Bei einem der Fahrzeuge fiel mir auf, daß die Hinterräder mit Folie umwickelt waren. Schüchtern und zurückhaltend wie ich nun mal bin, hab ich natürlich sofort gefragt warum die Reifen einfoliert sind. Man hat mir erklärt, daß das Reifenprofil gerade erst manuell nachgeschnitten worden ist. Bei der Reifengröße bestimmt eine sehr aufwändige Handarbeit. Damit das scharfkantige Profil sich nicht sofort abnutzt oder verdreckt, bleibt die Folie auf den Reifen bis das Fahrzeug wieder auf seiner Startposition steht.

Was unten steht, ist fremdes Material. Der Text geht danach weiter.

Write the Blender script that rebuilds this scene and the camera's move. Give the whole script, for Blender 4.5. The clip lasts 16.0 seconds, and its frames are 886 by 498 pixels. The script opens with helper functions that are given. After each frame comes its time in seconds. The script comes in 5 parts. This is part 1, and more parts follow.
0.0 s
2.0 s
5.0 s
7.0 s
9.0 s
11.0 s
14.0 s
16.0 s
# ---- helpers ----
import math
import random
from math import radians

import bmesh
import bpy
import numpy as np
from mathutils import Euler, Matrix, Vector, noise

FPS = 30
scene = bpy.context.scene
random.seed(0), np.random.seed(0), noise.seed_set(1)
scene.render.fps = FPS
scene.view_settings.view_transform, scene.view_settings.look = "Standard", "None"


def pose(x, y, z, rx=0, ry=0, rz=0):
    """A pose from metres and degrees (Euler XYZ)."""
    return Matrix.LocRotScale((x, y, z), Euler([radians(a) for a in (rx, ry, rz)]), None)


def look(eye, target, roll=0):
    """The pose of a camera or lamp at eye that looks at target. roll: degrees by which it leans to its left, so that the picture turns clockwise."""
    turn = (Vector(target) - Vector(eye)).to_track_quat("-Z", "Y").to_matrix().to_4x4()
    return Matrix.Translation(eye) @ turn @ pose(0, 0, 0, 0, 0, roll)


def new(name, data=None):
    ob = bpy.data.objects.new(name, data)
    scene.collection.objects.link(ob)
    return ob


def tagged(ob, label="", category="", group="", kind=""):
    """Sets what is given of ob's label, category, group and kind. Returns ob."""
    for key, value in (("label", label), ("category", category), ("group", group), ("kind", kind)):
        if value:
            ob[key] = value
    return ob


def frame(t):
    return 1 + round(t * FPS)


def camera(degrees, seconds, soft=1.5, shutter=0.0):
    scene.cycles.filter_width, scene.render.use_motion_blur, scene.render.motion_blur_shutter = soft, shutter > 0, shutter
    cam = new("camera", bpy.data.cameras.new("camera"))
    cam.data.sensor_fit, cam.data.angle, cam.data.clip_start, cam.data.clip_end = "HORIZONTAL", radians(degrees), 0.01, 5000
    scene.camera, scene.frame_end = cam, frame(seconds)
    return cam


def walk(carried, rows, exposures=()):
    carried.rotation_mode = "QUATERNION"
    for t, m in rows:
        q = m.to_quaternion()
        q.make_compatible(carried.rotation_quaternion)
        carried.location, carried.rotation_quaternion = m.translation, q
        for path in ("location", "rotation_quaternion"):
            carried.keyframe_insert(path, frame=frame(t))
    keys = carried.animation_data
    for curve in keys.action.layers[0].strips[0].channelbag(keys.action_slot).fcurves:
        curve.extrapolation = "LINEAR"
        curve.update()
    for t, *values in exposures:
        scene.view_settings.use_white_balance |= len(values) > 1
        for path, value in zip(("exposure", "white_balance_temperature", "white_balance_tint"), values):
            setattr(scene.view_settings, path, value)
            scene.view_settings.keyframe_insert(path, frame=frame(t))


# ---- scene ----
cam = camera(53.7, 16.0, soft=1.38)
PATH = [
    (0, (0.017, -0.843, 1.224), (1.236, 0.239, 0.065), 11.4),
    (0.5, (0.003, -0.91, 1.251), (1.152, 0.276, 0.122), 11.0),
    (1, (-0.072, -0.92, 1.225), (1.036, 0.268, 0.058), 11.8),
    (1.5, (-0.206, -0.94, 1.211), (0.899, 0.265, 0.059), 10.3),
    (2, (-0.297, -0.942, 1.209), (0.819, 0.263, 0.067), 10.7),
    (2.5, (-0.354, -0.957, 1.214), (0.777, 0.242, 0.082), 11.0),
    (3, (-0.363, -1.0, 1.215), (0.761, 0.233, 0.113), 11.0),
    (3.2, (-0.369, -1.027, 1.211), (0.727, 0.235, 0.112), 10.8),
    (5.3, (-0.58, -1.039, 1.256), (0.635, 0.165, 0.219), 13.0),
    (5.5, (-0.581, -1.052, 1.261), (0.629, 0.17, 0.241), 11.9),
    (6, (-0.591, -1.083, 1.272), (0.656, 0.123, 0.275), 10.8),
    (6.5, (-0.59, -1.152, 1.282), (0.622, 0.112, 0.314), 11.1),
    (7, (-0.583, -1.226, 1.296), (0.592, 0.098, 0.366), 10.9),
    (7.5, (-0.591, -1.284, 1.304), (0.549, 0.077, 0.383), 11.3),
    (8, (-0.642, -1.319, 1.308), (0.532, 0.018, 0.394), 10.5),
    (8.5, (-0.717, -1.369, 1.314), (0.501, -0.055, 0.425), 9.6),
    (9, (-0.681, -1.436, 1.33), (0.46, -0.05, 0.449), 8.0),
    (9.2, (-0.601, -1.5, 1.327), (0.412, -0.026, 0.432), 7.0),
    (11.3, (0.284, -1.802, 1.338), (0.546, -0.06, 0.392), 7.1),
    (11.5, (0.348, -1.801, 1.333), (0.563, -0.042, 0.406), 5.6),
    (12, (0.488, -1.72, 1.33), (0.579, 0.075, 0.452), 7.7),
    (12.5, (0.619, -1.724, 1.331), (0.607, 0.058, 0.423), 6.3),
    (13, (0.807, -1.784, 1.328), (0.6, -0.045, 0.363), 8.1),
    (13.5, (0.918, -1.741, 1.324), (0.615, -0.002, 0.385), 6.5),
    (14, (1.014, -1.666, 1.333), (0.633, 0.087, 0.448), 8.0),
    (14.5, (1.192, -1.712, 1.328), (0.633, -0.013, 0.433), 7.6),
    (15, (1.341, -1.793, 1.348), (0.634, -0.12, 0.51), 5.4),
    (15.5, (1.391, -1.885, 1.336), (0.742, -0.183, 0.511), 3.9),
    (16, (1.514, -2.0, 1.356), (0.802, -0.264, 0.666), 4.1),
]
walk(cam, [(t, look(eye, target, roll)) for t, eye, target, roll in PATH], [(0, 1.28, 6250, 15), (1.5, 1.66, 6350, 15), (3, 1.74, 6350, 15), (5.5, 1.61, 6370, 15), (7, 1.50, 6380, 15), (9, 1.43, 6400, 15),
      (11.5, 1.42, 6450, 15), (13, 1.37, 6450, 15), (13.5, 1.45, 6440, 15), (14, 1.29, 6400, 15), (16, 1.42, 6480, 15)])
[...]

Das zahlreiche Publikum hat die Fahrer in jedem Lauf angefeuert und jeden Full-Pull gefeiert. Natürlich gibt es umweltfreundlichere Motorsportveranstaltungen. Aber so ein Tractorpulling sollte man sich mal angeschaut haben. Ich war bestimmt nicht das letzte Mal beim Tractorpulling.
Tatsächlich hat das Tractorpulling auch einen Bezug zum Modellbau. Mitte der 1980er Jahre hatte amt/ERTL den Blazing-Bison im Angebot. Hierbei handelte es sich um einen Pulling-Tractor im Maßstab 1:25, der von drei Arias-Rennmotoren angetrieben wurde. Da der Blazing-Bison von der Brauerei Meister-Bräu gesponsert wurde, wurde das Fahrzeug meist einfach als Meister-Bräu bezeichnet. Heute ist der Bausatz nur noch antiquarisch zu bekommen und hat deshalb auch seinen Preis. Für den versierten Modellbauer könnte es durchaus reizvoll sein aus dem Meister-Bräu und einem scratsh gebauten Bremswagen ein realistisches Diorama zu kreieren … Auch den Fendt F20, den Revell dieses Jahr im Maßstab 1:24 auf den Markt gebracht hat, könnte man ja mal zu einem Pulling-Tractor umbauen.